I'm a litigation attorney. Here's my analysis:
1st negative: (Defendants' motion granted in part) The Court mostly agrees with Plaintiffs, but also agrees with Defendants that Plaintiffs’ experts will not be allowed to express opinions at trial that were not included in their expert reports. Plaintiffs’ experts are prohibited from testifying about the rat and mice studies at trial to the extent they did not rely on those studies in their expert reports.
This makes zero difference to either side. These are just general principles of litigation. An expert cannot testify about a topic at trial if the expert didn't put it in their written report. The Judge is just reiterating what the rules are.
2nd negative:(Plaintiffs' motion denied): "More substantively, the Court agrees with Defendants that while Defendants bear the burden of establishing obviousness by clear and convincing evidence, and that burden never changes, it is easier to carry if Defendants rely on evidence of obviousness that was not presented to the patent office—such as evidence that Dr. Lavin later backed away from key factual assertions he made in the Lavin Declarations.'
This one has some substance. Amarin moved to exclude testimony regarding Dr. Lavin.
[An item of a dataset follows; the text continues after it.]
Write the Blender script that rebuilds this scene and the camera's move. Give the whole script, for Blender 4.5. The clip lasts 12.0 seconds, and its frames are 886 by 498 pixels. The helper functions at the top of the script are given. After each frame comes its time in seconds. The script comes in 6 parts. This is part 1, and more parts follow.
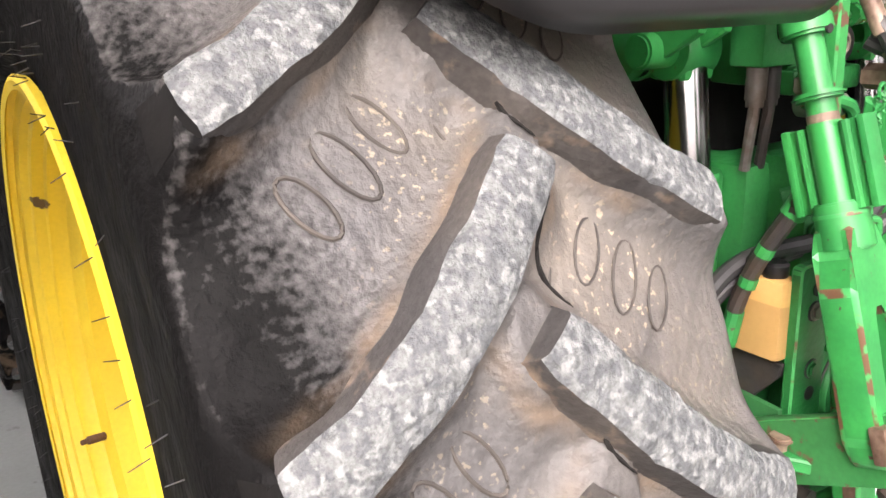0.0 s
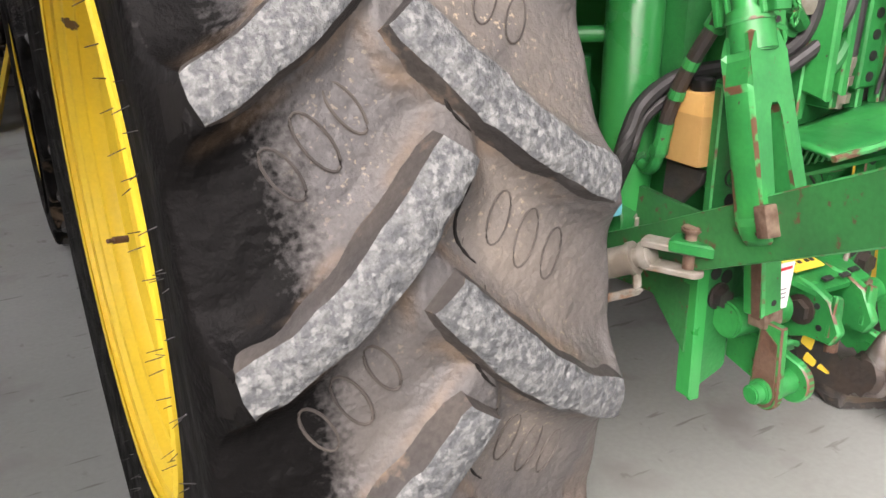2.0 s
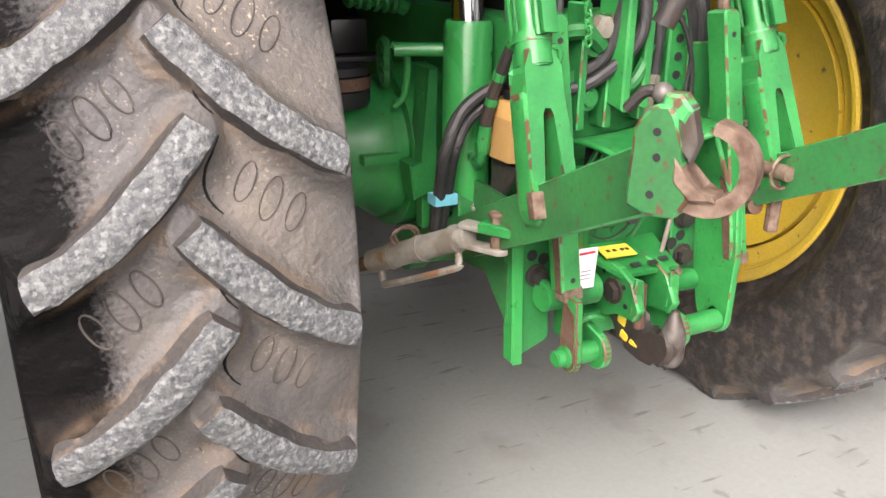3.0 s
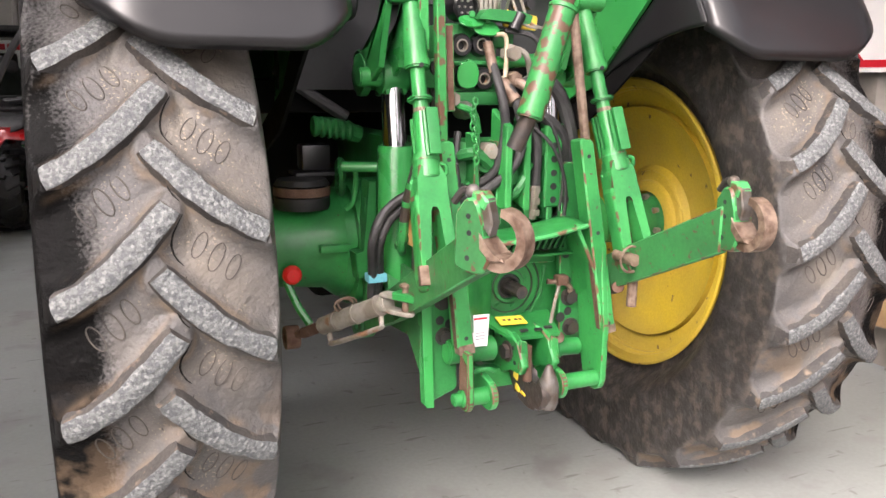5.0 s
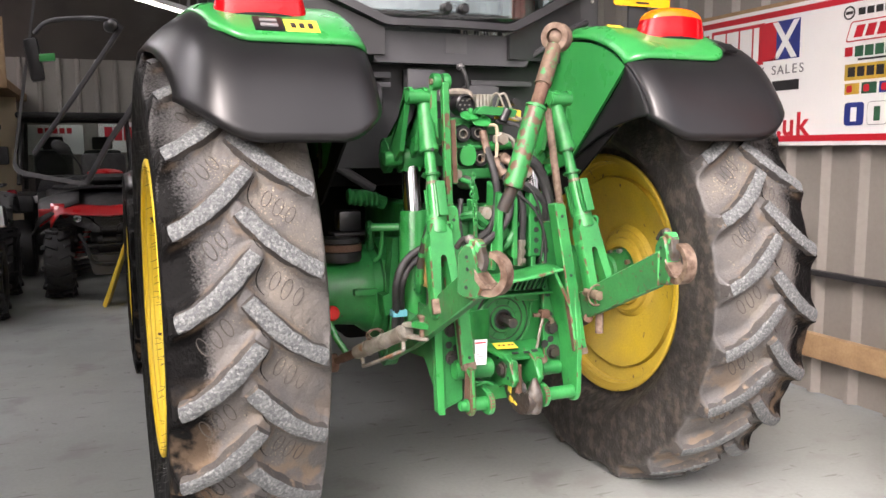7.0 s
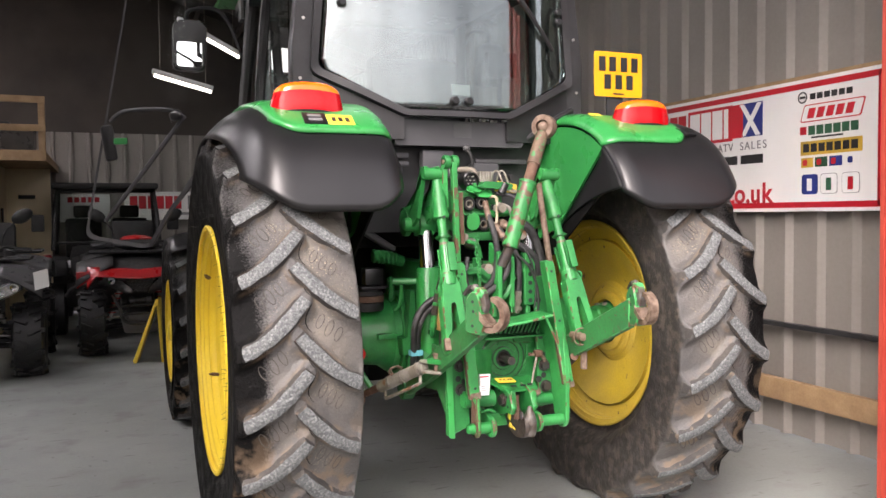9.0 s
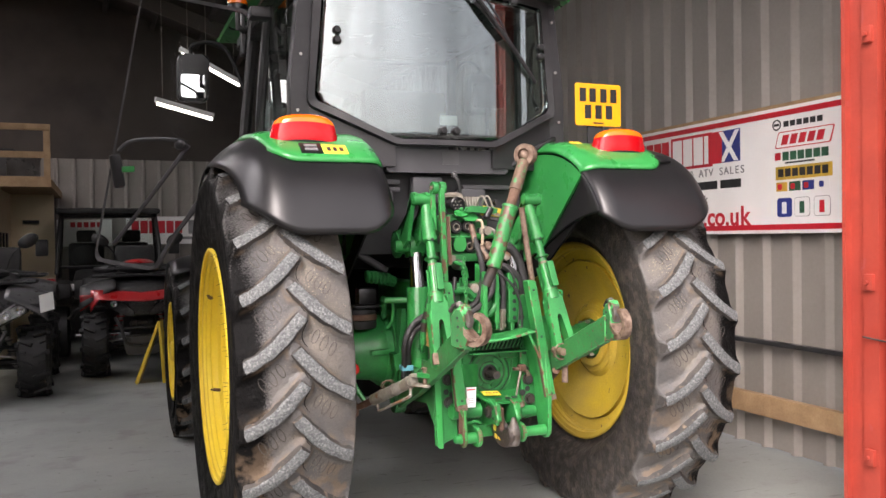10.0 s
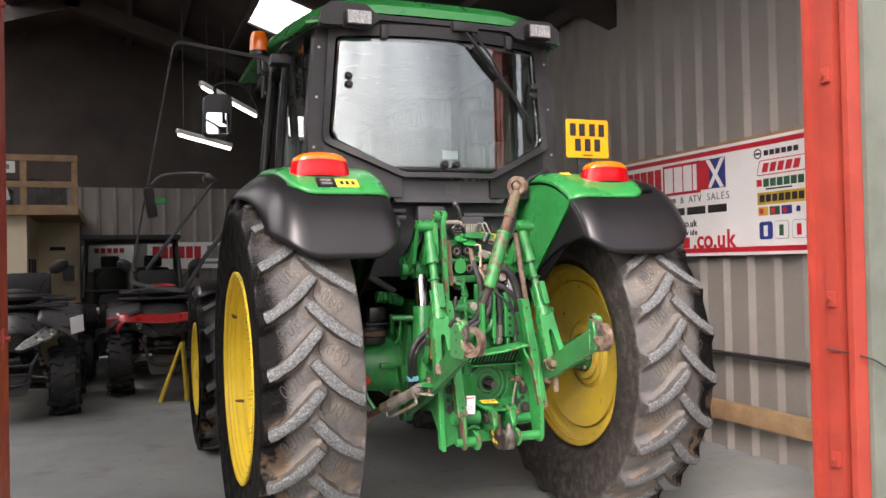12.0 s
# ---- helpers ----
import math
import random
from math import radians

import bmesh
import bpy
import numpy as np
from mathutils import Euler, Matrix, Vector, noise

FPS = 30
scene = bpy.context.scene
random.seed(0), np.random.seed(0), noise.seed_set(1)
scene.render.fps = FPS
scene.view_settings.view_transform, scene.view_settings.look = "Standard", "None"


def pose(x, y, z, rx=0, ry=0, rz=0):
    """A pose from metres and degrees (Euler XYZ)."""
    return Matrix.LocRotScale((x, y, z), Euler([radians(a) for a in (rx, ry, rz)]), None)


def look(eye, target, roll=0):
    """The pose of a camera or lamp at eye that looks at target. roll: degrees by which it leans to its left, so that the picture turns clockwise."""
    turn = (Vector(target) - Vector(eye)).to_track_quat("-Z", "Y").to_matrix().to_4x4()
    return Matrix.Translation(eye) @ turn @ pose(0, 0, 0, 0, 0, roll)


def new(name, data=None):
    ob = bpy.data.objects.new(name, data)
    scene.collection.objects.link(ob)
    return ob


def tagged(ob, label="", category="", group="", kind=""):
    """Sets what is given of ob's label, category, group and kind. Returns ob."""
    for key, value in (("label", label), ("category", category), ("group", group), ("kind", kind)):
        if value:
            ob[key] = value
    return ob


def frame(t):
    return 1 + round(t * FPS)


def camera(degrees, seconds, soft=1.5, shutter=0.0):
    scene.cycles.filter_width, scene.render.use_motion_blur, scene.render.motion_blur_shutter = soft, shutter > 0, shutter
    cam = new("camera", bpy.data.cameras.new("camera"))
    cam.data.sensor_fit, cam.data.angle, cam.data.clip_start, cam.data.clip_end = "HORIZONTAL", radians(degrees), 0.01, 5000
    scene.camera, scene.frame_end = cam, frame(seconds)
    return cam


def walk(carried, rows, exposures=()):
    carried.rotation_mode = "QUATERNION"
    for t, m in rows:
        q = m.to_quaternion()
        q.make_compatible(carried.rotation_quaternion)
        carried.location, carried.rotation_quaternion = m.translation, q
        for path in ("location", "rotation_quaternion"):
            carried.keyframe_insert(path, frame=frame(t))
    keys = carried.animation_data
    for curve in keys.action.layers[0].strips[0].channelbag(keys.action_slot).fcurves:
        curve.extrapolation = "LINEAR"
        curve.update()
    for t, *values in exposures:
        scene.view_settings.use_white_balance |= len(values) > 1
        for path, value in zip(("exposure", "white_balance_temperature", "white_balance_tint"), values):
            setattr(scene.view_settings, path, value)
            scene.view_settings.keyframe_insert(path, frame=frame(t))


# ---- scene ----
cam = camera(57.0, 12.0)
PATH = [
    (0, (-1.170, -1.104, 1.413), (-0.131, 0.503, 0.832), -1.8),
    (0.5, (-1.141, -1.165, 1.395), (-0.150, 0.476, 0.825), -1.8),
    (1, (-1.163, -1.197, 1.349), (-0.200, 0.447, 0.739), -1.8),
    (1.5, (-1.191, -1.269, 1.304), (-0.259, 0.363, 0.620), -1.4),
    (2, (-1.168, -1.370, 1.280), (-0.271, 0.255, 0.534), -0.7),
    (2.5, (-1.044, -1.556, 1.283), (-0.174, 0.069, 0.508), 0.2),
    (3, (-1.011, -1.742, 1.305), (-0.144, -0.085, 0.597), 0.7),
    (3.2, (-1.016, -1.809, 1.306), (-0.154, -0.140, 0.619), 0.8),
    (4.8, (-0.962, -2.315, 1.338), (-0.165, -0.534, 0.899), 0.6),
    (5, (-0.969, -2.343, 1.345), (-0.178, -0.554, 0.927), 0.5),
    (5.5, (-1.037, -2.457, 1.345), (-0.255, -0.653, 0.977), 0.3),
    (6, (-1.140, -2.634, 1.365), (-0.364, -0.820, 1.038), 0.1),
    (6.5, (-1.159, -2.789, 1.374), (-0.387, -0.966, 1.088), -0.2),
    (7, (-1.199, -2.918, 1.372), (-0.428, -1.089, 1.126), -0.4),
    (8.8, (-1.403, -3.375, 1.377), (-0.632, -1.532, 1.275), -0.5),
    (9, (-1.438, -3.434, 1.377), (-0.672, -1.589, 1.292), -0.6),
    (9.5, (-1.452, -3.558, 1.371), (-0.686, -1.711, 1.316), -0.7),
    (10, (-1.478, -3.647, 1.372), (-0.709, -1.802, 1.345), -0.8),
    (10.5, (-1.539, -3.764, 1.378), (-0.768, -1.918, 1.374), -1.0),
    (11, (-1.539, -3.886, 1.378), (-0.771, -2.039, 1.392), -1.2),
    (11.5, (-1.557, -3.975, 1.371), (-0.801, -2.124, 1.399), -1.2),
    (12, (-1.575, -4.024, 1.372), (-0.835, -2.166, 1.402), -1.2),
]
walk(cam, [(t, look(eye, target, roll)) for t, eye, target, roll in PATH],
     exposures=[(t, stops, 6850, 20) for t, stops in ((0, 1.15), (1, 0.78), (2, 0.58), (3.0, 0.74), (6.5, 0.8), (9.5, 0.58), (12, 0.45))])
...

I don't have that testimony but it is clear to me that it relates to the patent office: what the patent office wss told when the patent was issued, as compared to what the parties now know, about obviousness. In sum, the generics are allowed to present additional evidence of "obviousness" which gives them a higher chance of winning that argument.
3rd negative (Plaintiffs' motion denied): While the Court does not rule today on the proper priority date for the patents in suit, Defendants may make a priority date argument at trial—because the Court sees no good reason to rule to the contrary.
This is another non-issue. No ruling by the Judge. Just reiterating the rules and delaying the decision until trial.
In my overall opinion, not much was gained or lost in the rulings today. Slight advantage to the generics but these are very small topics in the overall scheme of the trial. I'd be hesitant to even say this gives generics a 1% higher chance of winning. This is not pivotal stuff for either side.
"supplement" is defined in this FDA letter on page 1. It is defined as supplement 35 (sNDA-35) which is the NDA that Amarin submitted this year.
So when Footnote 54 refers to FDA's basis for approving the supplement, they are referring to the 2019 sNDA.
Am I reading too much into this FDA response, or does it really say that FDA approved Vascepa's supplement? It doesn't say FDA supports the supplement. It doesn't say FDA recommended approval. It doesn't defer to the Advisory Committee. It says "FDA's basis of approval for Vascepa's supplement".
Footnote 54: Petitioner criticizes Amarin's analysis on the possible interaction of mineral oil on drug absorption. See Petition at 15-16 and 66-80. We also questioned the methodology of Amarin's analyses, and thus we conducted different analyses to estimate the effect of the increase of LDL-C in placebo on outcomes. Because FDA conducted its own analysis as described here and in the Briefing Document, which formed FDA's basis of approval for Vascepa's supplement, FDA will not address the validity of Amarin's analyses and Petitioner's assertions regarding those analyses.
Did you get a picture afterwards? I was sitting with Thero and got a picture with him after the vote. Felt bad because he was in a major rush to meet with his team.